Although the royal palace was closed, we were able to visit Wat Phra Kaew – house to the Emerald Buddha – which is considered the most sacred Buddhist temple in Thailand. We were also able to look around the temple as there was more to see in the complex.

There is nothing I can say that could do this temple justice. It’s exquisitely beautiful! The attention to detail is impressive. The decoration is intricate, mysterious and enthralling. I would describe but this post is already too long.


The temple houses the Emerald Buddha, which is a main attraction, and you’ll find people from far and wide praying there. We took a seat in front of the Emerald Buddha. Sarah prayed while I watched people pray. Don’t judge. Right in front of me, there was a woman who burst out crying while praying. What was most surprising, however, is that a guard approached her to console her. WHAT! So nice of him. We don’t know why she was crying, but Sarah guessed she was mourning the King. Personally, I don’t think their world revolves around the late King, but then again my MacBook is my closest friend.

So what’s the moral of this story you ask. Simple, you shouldn’t trust anyone when you travel. No, wait, that sounds wrong. Let me rephrase that: you should never trust one source of information, but instead you must compare and contrast different sources. That applies to everything people.
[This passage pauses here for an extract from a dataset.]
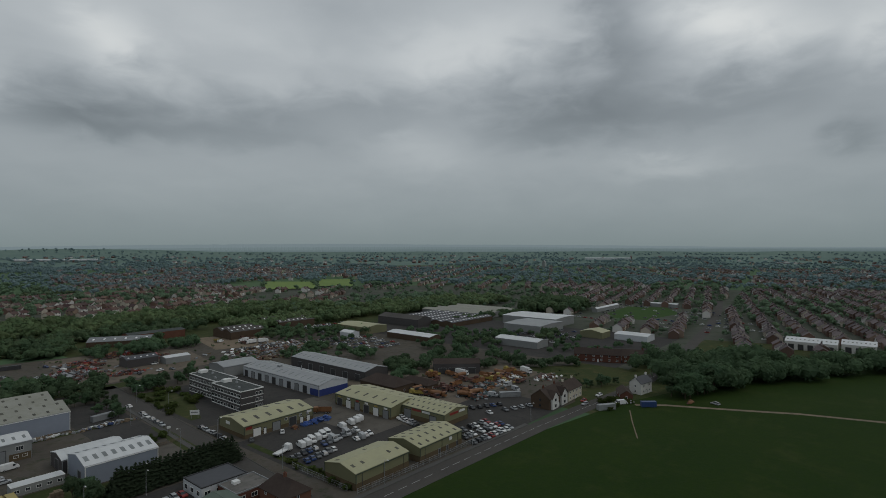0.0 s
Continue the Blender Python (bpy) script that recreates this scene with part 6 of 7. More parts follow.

This is the best advice I could ever give, particularly these days when people believe the fake stories published on Facebook to be true. 

Before going to Thailand, I had read that some people would tell you that an attraction site was closed just so they would take you somewhere else that would be more expensive and not worth it just so they can make some money. What I wasn’t aware of is how subtle this scam can be. You don’t see it coming because it usually comes from people that don’t look like they are going to pull off a scam. So instead of believing anyone at first, test their information by asking someone else, or looking it up online. Dr Google is always there for you. You can also ask me or Tom. Given our extensive misadventures and unfortunate events, we might be able to save you some grief.